A real number is **simply normal** in base $b$ if the frequency of each base $b$ digit in the first $n$ digits tends to a limit as $n$ goes to infinity, and each of these limits is the same.

In other words, a real number is simply normal in base $b$ if each digit appears with equal frequency. It may not be the case of course that the frequency is well-defined: as you keep computing more and more decimal digits of a number, the frequency of any given digit could keep oscillating.

A real number is **normal** in base $b$ if the frequency of each length $k$ string of numbers exists and is equal to $1/b^k$.

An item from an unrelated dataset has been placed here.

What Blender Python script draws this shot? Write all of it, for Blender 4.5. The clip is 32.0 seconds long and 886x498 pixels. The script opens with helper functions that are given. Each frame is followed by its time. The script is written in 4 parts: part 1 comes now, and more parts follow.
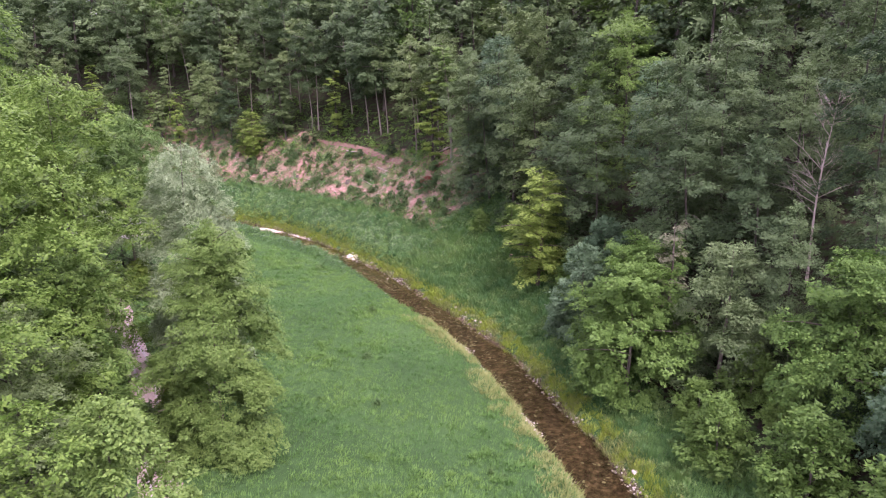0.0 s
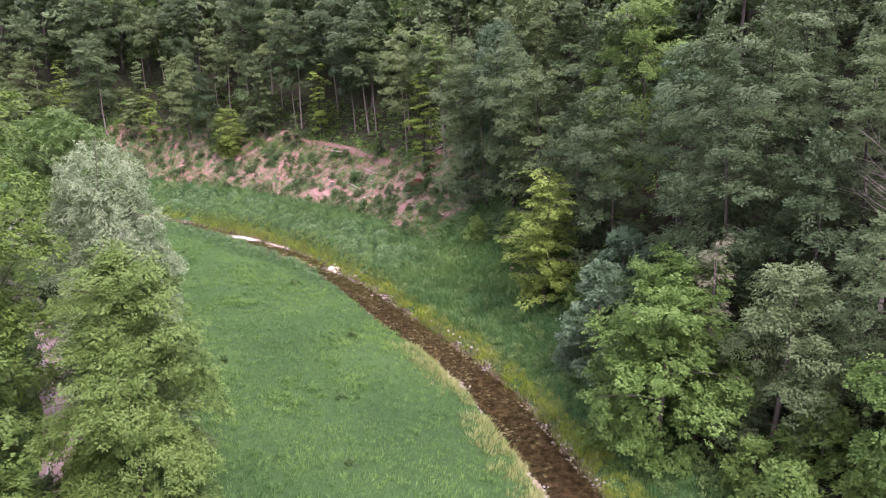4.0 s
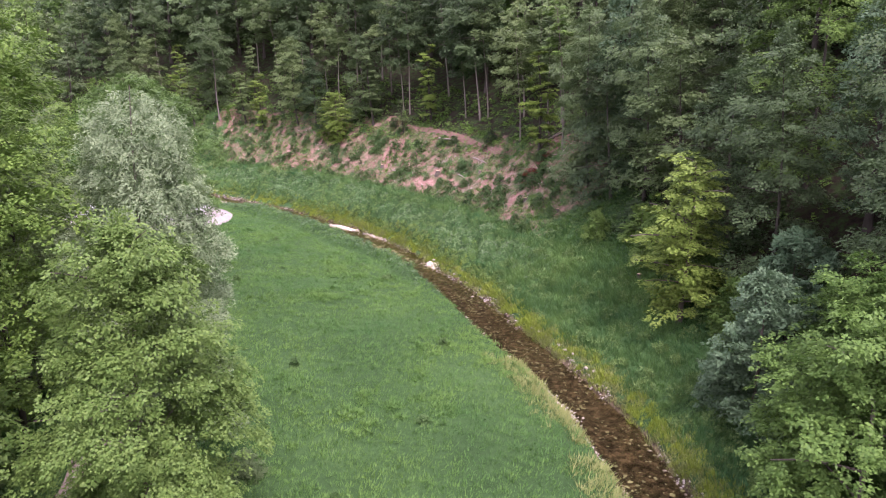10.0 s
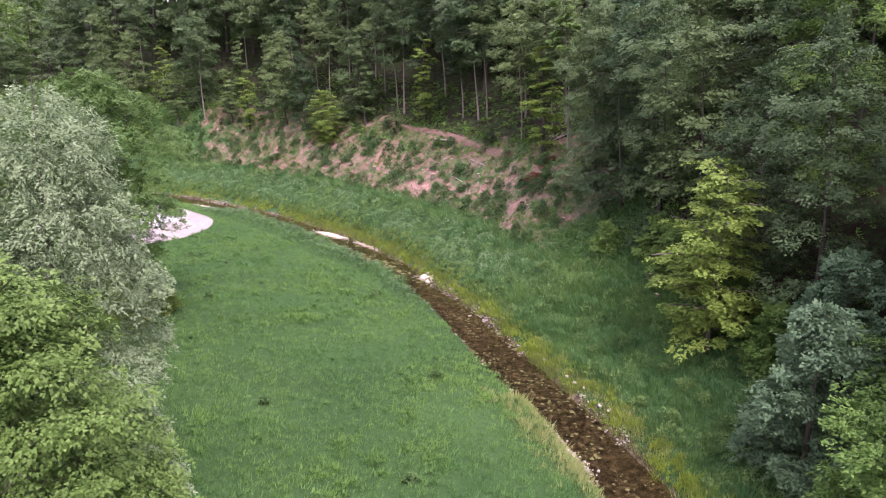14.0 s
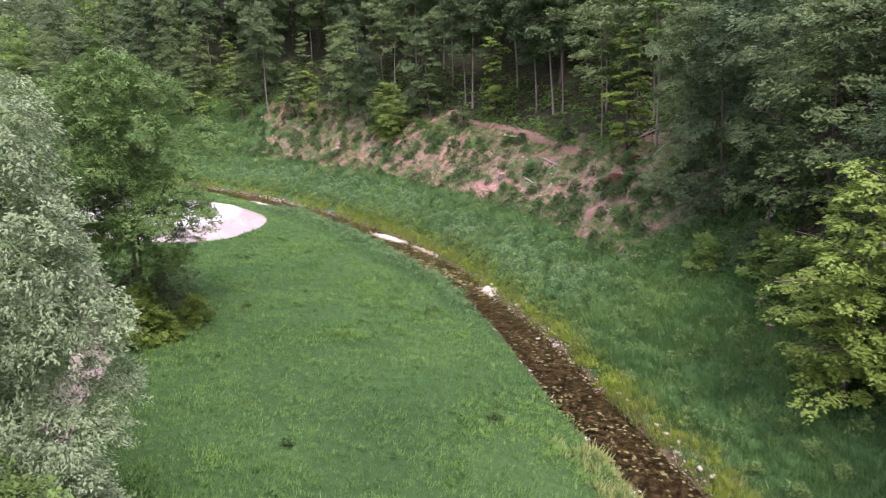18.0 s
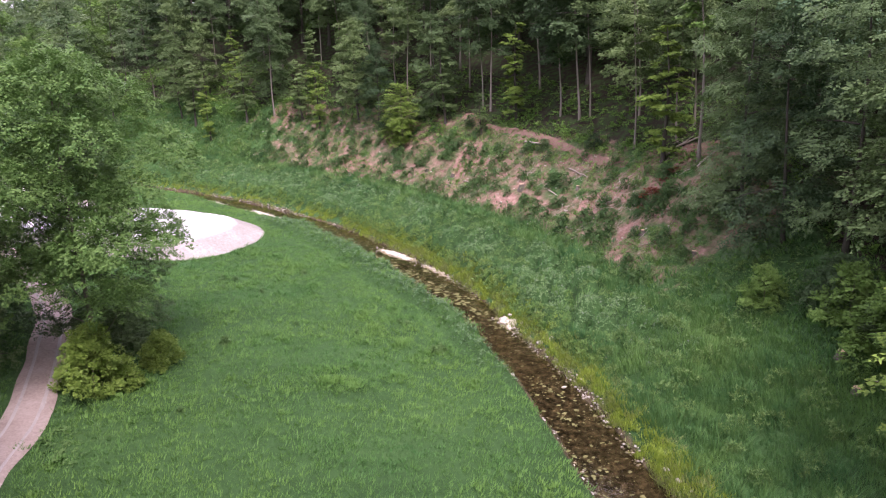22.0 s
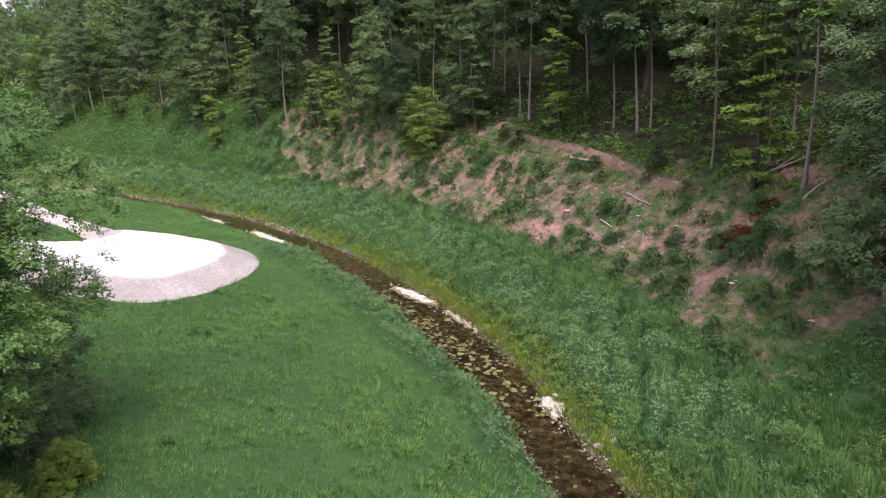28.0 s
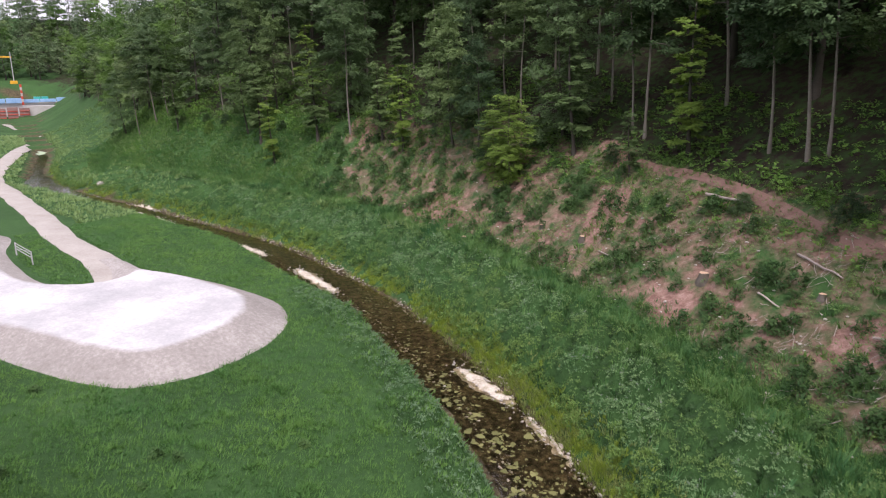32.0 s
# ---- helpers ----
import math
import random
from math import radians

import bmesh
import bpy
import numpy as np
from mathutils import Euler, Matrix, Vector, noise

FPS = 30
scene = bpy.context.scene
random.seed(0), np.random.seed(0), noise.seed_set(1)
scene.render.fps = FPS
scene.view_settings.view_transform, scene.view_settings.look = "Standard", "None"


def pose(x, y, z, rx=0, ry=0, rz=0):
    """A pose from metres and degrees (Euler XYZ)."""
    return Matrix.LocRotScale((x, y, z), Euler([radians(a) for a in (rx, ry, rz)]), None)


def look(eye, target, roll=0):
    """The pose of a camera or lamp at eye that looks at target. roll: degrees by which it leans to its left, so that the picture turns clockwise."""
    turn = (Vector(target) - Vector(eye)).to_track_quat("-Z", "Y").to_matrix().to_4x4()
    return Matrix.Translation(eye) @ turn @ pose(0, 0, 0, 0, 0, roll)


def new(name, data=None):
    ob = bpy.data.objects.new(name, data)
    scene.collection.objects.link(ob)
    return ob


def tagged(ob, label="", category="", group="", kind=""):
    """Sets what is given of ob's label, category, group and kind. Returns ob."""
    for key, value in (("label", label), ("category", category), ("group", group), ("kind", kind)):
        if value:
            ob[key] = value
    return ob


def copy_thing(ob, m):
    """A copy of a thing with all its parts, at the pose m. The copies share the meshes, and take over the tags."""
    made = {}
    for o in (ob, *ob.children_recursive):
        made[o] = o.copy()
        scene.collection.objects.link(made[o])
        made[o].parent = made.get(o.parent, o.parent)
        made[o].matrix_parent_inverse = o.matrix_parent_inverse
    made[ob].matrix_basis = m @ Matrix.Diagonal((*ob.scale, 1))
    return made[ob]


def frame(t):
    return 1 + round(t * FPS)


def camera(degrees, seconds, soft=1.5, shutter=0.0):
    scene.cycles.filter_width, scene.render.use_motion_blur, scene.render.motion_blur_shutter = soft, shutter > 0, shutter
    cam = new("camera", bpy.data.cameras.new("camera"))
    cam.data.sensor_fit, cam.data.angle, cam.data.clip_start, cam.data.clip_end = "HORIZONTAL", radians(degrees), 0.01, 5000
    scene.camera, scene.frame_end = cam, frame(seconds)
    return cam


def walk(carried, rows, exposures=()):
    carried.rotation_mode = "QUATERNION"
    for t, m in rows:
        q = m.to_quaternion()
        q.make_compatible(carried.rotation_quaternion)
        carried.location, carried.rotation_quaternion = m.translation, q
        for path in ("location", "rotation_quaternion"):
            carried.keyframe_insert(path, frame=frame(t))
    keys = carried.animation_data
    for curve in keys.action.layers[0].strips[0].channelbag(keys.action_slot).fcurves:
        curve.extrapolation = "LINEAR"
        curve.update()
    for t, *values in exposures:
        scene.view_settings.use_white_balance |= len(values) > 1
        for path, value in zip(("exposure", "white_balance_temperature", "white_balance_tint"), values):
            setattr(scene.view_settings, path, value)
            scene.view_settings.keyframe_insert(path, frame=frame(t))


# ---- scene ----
cam = camera(66.1, 32.0, soft=1.1, shutter=0.45)
METRES, EYE, TILT, LEAN, TURN = 90.0, 30.2, -15.0, 0.0, 0.0
ROWS = [
    (0.0, 0.0, 0.0, 0.0, 0.0, 0.0, -0.0),
    (0.5, 0.0, 0.0142, 0.0017, -0.04, -0.0, 0.04),
    (1.0, 0.0005, 0.0305, 0.0041, -0.07, 0.0, 0.09),
    (1.5, 0.0013, 0.0485, 0.0072, -0.1, 0.01, 0.14),
    (2.0, 0.0024, 0.0677, 0.0102, -0.13, 0.03, 0.17),
    (2.5, 0.0037, 0.0868, 0.0127, -0.17, 0.03, 0.2),
    (3.0, 0.0052, 0.1049, 0.0149, -0.21, 0.04, 0.2),
    (3.5, 0.0066, 0.1212, 0.0165, -0.26, 0.05, 0.19),
    (5.5, 0.0107, 0.1752, 0.0162, -0.13, 0.08, 0.05),
    (6.0, 0.0105, 0.1869, 0.0144, 1.96, 0.06, -0.5),
    (6.5, 0.0102, 0.1982, 0.0127, 5.31, 0.01, -1.41),
    (7.0, 0.0101, 0.2088, 0.0121, 7.41, -0.07, -1.95),
    (7.5, 0.0097, 0.2187, 0.0115, 8.88, -0.12, -2.34),
    (8.0, 0.0096, 0.228, 0.0115, 9.18, -0.14, -2.43),
    (8.5, 0.009, 0.2376, 0.0119, 9.15, -0.13, -2.42),
    (9.0, 0.0084, 0.2475, 0.0118, 9.13, -0.13, -2.43),
    (9.5, 0.0077, 0.2577, 0.0119, 9.1, -0.14, -2.43),
    (10.0, 0.0069, 0.268, 0.013, 9.09, -0.16, -2.42),
    (10.5, 0.0059, 0.2784, 0.0153, 9.07, -0.17, -2.41),
    (11.0, 0.0049, 0.2888, 0.0175, 9.06, -0.18, -2.43),
    (11.5, 0.0038, 0.2991, 0.0199, 9.04, -0.2, -2.45),
    (12.0, 0.0024, 0.3097, 0.0223, 9.03, -0.21, -2.47),
    (12.5, 0.0012, 0.3206, 0.0248, 9.01, -0.23, -2.47),
    (13.0, -0.0001, 0.3309, 0.0272, 9.0, -0.24, -2.48),
    (13.5, -0.0014, 0.3426, 0.0294, 8.99, -0.25, -2.49),
    (14.0, -0.0028, 0.3546, 0.0317, 8.96, -0.27, -2.5),
    (14.5, -0.0043, 0.3668, 0.0341, 8.94, -0.29, -2.5),
    (16.5, -0.0106, 0.4184, 0.0411, 8.86, -0.34, -2.5),
    (17.0, -0.0125, 0.432, 0.0419, 9.15, -0.36, -2.58),
    (17.5, -0.0146, 0.4454, 0.0429, 11.55, -0.51, -3.13),
    (18.0, -0.0168, 0.4591, 0.0438, 14.77, -0.71, -3.95),
    (18.5, -0.0184, 0.472, 0.0456, 15.99, -0.8, -4.24),
    (19.0, -0.0203, 0.4848, 0.048, 16.42, -0.85, -4.35),
    (19.5, -0.0226, 0.4973, 0.0515, 16.4, -0.85, -4.36),
    (20.0, -0.0254, 0.5099, 0.0549, 16.38, -0.82, -4.37),
    (20.5, -0.0286, 0.5231, 0.0586, 16.36, -0.8, -4.38),
    (21.0, -0.0319, 0.5367, 0.0624, 16.34, -0.79, -4.41),
    (21.5, -0.0355, 0.5504, 0.0662, 16.33, -0.79, -4.42),
    (22.0, -0.039, 0.5645, 0.0701, 16.31, -0.79, -4.43),
    (22.5, -0.0426, 0.5785, 0.0743, 16.3, -0.79, -4.44),
    (23.0, -0.0464, 0.5926, 0.0781, 16.28, -0.79, -4.46),
    (23.5, -0.05, 0.6068, 0.0821, 16.27, -0.8, -4.46),
    (24.0, -0.0537, 0.6211, 0.0859, 16.25, -0.8, -4.47),
    (24.5, -0.0581, 0.6354, 0.0896, 17.3, -0.88, -4.73),
    (25.0, -0.0619, 0.6496, 0.0934, 18.78, -1.01, -5.09),
    (25.5, -0.0655, 0.6638, 0.097, 19.02, -1.03, -5.17),
    (27.5, -0.0835, 0.7202, 0.1119, 18.93, -0.97, -5.2),
    (28.0, -0.0889, 0.7365, 0.1163, 18.92, -0.97, -5.2),
    (28.5, -0.0952, 0.7553, 0.1216, 18.9, -0.98, -5.16),
    (29.0, -0.1029, 0.7775, 0.1275, 18.88, -0.95, -5.16),
    (29.5, -0.1112, 0.8026, 0.1343, 18.87, -0.92, -5.13),
    (30.0, -0.1217, 0.8297, 0.1423, 20.59, -1.09, -5.46),
    (30.5, -0.1322, 0.8591, 0.1501, 23.65, -1.35, -6.16),
    (31.0, -0.1424, 0.89, 0.1582, 25.53, -1.52, -6.57),
    (31.5, -0.1543, 0.9215, 0.1668, 25.94, -1.54, -6.66),
    (32.0, -0.1669, 0.9541, 0.1748, 26.25, -1.53, -6.74),
]
walk(cam, [(t, pose(0, 0, EYE, TILT, LEAN, TURN) @ pose(METRES * x, METRES * y, METRES * z, 90 + pitch, roll, yaw)) for t, x, y, z, yaw, pitch, roll in ROWS],
     [(0.0, 1.70, 6200, 54), (9.0, 1.62, 6220, 51), (19.0, 1.44, 6250, 42), (24.5, 1.32, 6280, 36), (28.0, 1.08, 6300, 31), (30.0, 0.98, 6300, 29), (32.0, 0.73, 6300, 26)])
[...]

A rational number can be simply normal in some base. For example, 0.12345678901234567890…. is simply normal in base ten. Rational numbers can't be normal, since their decimals repeat. Irrational numbers can be normal, and in fact almost every number is normal in the sense of the Lebesgue measure. Champernowne proved that the number

0.123456789101121314…

is normal to every base. Mathematicians believe that $e$ and $\pi$ are normal but no one has ever proved it, or found a proof that they are not normal. It's tempting to look at some numerical evidence. For example, here are the frequencies of the digits in the first 301029 decimal digits of $e$:

0 |
30057 |

1 |
30283 |

2 |
29785 |

3 |
30316 |

4 |
30206 |

5 |
30044 |

6 |
30375 |

7 |
30065 |

8 |
30055 |

9 |
29843 |

Counting these took about 2.4 seconds. Looks like the digit '6' occurs the most often, whereas '2' occurs the least often. Is this about what we'd expect? Here's the result of a $\chi^2$-test for goodness of fit, the null hypothesis being that the probability of each digit is the same:

X-squared = 11.309, df = 9, p-value = 0.2551

Looks like there's no reason to be alarmed. Of course, since the normality and simple normality of a number depends only on the "tail" of its expansion, just testing a finite number of digits can be misleading. The rational number defined by the first 301029 digits of $e$ is not normal or simply normal.

The frequencies for all two digit combinations starts off like this:

00 |
2957 |

01 |
3035 |

02 |
3040 |

03 |
2978 |

You probably don't want to look at the other 96 frequencies. But a $\chi^2$-test reveals the following:

X-squared = 108.06, df = 99, p-value = 0.2506

Although this is rather convincing that $e$ is normal, none of this proves anything. If it is, you'd expect 12345 to occur about three times in the first 301029 digits. In fact it does, the first time starting at the 166412th digit. The sequence 99999 only occurs once, starting at the 290471st digit. Even though the odds are against it, the starting six digit sequence 271828 actually does occur once, at the 252474th digit. Maybe that will help you memorise $e$?